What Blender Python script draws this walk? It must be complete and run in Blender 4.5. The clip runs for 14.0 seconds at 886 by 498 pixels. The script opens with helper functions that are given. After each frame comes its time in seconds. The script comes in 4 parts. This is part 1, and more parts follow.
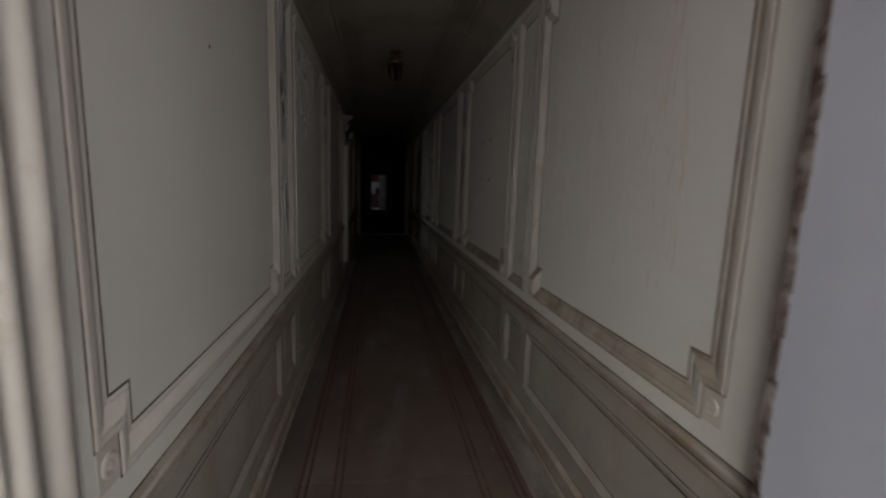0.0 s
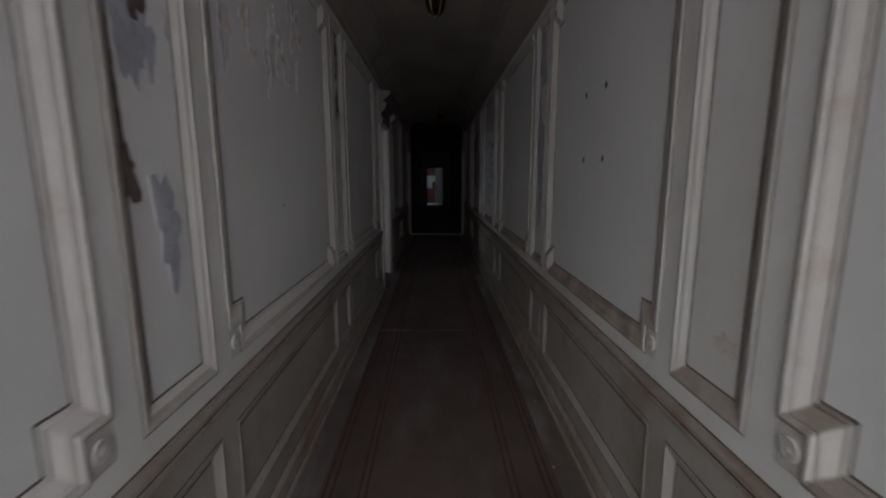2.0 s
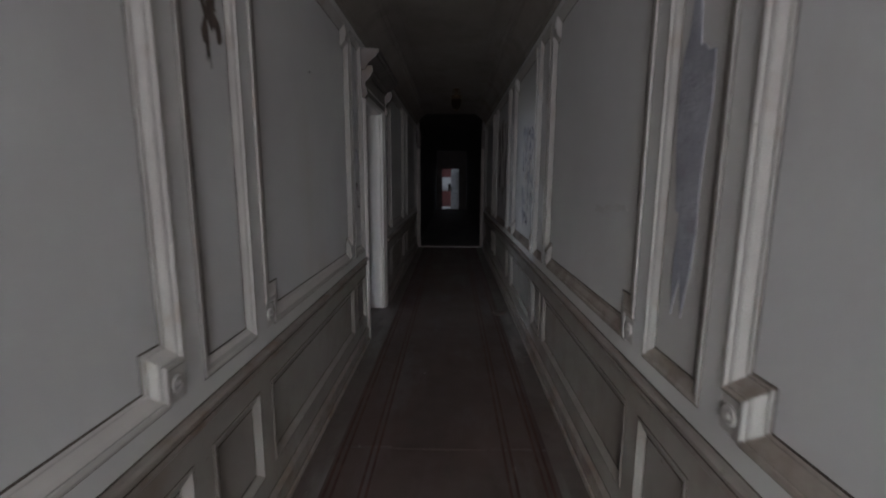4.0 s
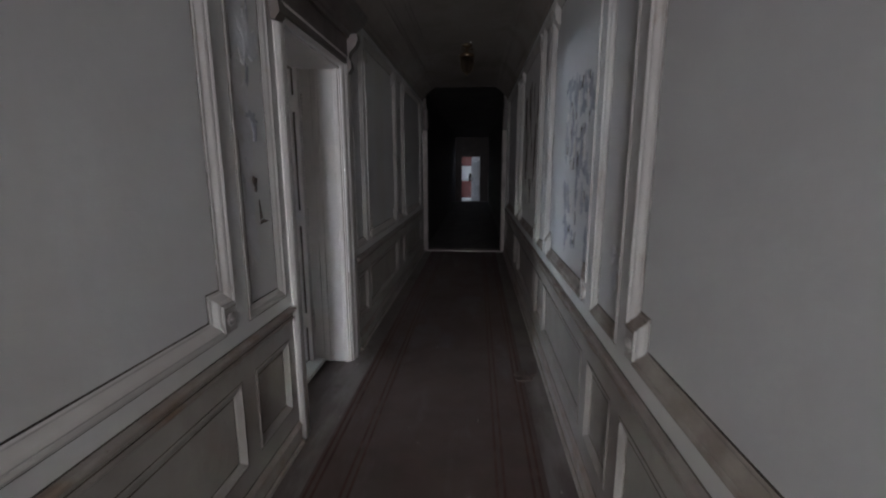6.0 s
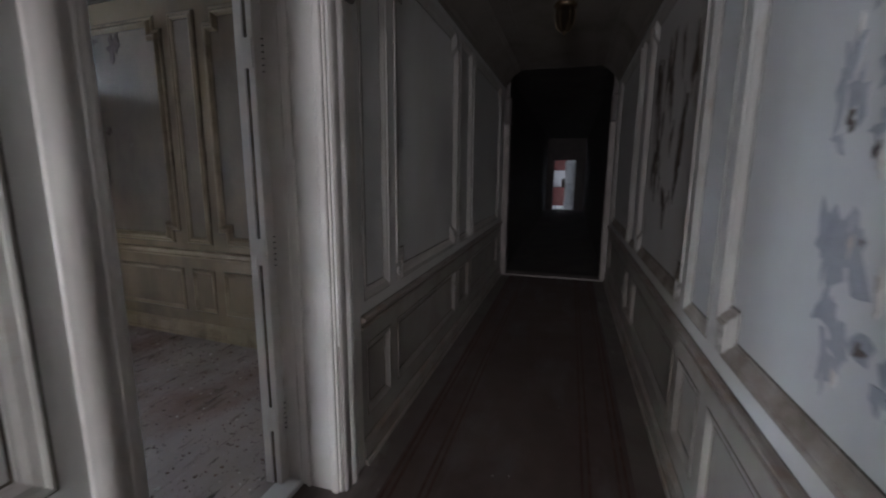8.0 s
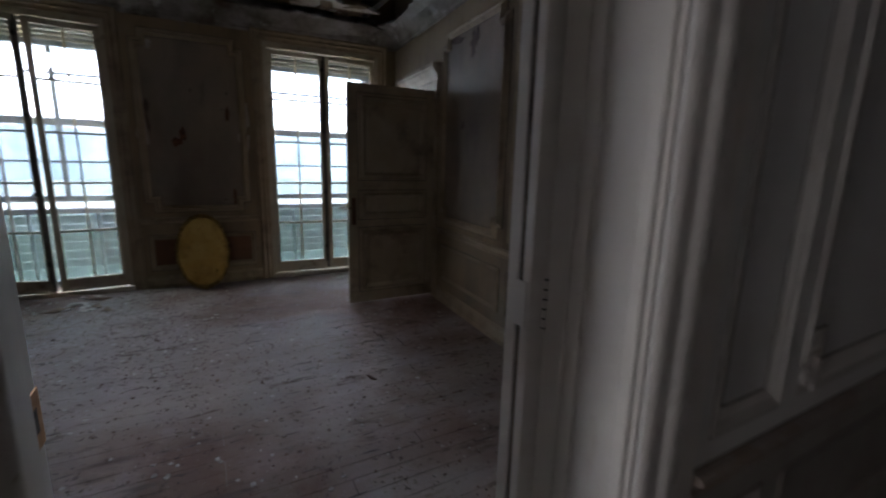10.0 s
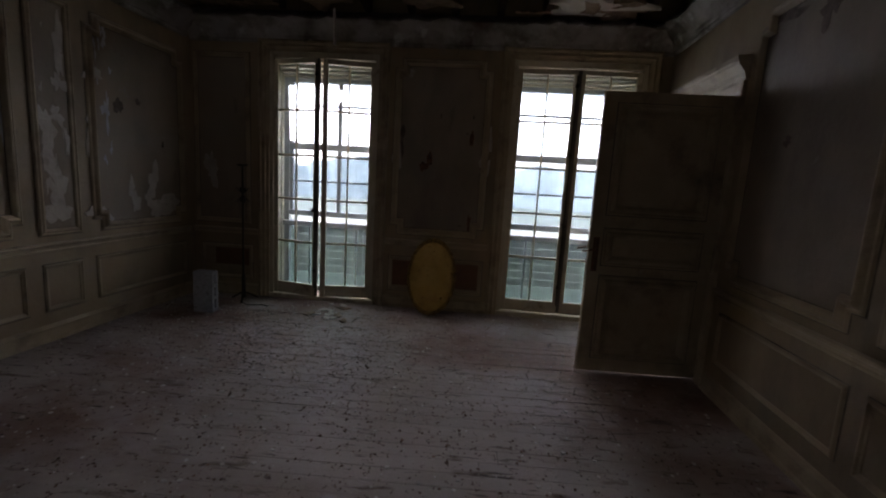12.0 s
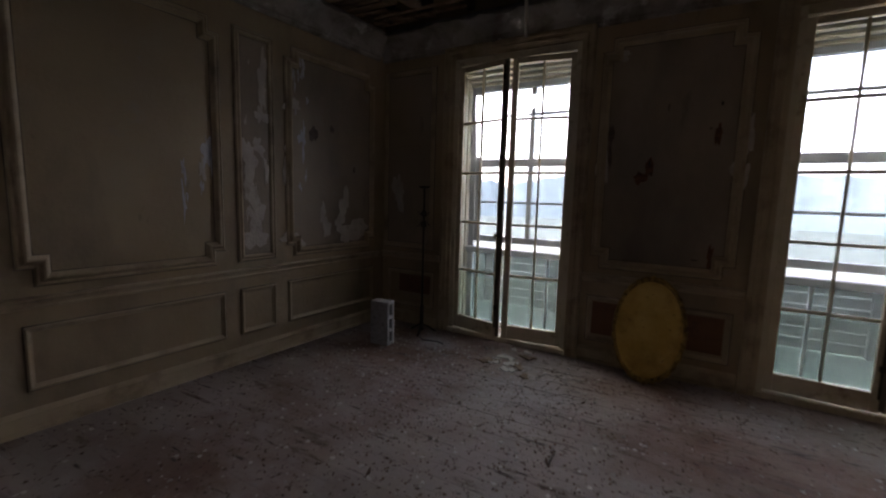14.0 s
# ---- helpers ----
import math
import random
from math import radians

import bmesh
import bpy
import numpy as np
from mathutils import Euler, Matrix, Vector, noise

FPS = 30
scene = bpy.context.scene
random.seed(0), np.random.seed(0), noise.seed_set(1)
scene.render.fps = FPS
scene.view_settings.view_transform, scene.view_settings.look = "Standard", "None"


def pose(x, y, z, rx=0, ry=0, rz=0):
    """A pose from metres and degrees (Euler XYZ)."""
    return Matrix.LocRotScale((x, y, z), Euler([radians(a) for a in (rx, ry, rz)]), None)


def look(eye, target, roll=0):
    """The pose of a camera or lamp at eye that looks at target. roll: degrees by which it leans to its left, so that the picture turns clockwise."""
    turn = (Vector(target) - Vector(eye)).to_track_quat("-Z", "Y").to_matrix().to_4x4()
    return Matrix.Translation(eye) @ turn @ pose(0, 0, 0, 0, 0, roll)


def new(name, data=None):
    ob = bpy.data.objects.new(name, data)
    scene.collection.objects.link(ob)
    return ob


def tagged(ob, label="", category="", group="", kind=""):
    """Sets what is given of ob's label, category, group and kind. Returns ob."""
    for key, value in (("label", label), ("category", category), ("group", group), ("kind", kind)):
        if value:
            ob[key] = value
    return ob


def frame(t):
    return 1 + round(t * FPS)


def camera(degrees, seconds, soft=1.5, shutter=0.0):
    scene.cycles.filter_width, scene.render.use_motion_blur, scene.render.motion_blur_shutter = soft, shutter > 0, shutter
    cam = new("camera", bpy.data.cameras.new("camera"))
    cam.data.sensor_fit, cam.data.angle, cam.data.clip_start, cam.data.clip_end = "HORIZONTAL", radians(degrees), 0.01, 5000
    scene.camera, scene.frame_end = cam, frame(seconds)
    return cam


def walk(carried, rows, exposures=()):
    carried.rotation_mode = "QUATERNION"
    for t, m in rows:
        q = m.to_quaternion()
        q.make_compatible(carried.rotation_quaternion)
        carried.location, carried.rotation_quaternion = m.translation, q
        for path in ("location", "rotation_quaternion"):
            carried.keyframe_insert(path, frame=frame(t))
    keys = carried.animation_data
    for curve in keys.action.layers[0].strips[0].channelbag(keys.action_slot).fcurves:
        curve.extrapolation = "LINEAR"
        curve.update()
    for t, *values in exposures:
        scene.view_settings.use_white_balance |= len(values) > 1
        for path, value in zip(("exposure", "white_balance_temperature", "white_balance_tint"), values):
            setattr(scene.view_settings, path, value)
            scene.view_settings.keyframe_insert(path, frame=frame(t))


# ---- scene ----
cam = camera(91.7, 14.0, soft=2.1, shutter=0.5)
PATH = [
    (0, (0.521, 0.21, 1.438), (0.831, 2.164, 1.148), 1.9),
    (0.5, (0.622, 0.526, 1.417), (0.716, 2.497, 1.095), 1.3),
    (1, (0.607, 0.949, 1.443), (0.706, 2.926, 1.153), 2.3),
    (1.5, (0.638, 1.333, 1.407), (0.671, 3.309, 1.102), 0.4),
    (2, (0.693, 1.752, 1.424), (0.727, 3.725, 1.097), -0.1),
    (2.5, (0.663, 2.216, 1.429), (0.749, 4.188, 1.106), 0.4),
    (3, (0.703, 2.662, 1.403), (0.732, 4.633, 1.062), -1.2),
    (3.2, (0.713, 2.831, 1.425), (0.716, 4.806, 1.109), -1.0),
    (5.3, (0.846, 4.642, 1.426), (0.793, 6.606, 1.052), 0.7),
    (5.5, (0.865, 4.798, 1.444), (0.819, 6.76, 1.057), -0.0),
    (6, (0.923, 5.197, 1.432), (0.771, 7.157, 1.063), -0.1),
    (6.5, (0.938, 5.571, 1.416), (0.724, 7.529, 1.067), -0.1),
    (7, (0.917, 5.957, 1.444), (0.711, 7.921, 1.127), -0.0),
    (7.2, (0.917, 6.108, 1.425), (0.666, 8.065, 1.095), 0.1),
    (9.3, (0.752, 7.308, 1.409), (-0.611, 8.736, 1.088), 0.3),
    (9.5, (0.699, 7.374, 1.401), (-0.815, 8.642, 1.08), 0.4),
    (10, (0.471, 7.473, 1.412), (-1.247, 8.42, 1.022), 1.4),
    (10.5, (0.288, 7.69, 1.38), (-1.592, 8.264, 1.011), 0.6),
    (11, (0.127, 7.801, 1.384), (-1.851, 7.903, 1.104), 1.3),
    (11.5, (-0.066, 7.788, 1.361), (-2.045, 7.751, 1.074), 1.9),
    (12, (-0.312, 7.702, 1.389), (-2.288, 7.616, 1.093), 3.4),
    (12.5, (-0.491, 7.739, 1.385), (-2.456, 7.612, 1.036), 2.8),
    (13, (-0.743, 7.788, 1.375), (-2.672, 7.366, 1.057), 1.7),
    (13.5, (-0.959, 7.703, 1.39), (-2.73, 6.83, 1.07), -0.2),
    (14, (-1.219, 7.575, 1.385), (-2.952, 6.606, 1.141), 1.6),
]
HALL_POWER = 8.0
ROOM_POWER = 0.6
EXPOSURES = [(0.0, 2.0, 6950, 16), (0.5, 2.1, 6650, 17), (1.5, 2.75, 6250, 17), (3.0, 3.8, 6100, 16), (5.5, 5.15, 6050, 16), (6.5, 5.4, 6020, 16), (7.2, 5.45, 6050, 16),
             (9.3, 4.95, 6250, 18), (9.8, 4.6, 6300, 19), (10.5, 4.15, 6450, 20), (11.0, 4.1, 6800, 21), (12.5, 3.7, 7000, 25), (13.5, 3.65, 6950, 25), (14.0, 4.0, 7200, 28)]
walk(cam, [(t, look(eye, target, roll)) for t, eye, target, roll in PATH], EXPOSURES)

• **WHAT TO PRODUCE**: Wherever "import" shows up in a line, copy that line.

• **ANSWER TO THIS EXERCISE**:
import math
import random
from math import radians
import bmesh
import bpy
import numpy as np
from mathutils import Euler, Matrix, Vector, noise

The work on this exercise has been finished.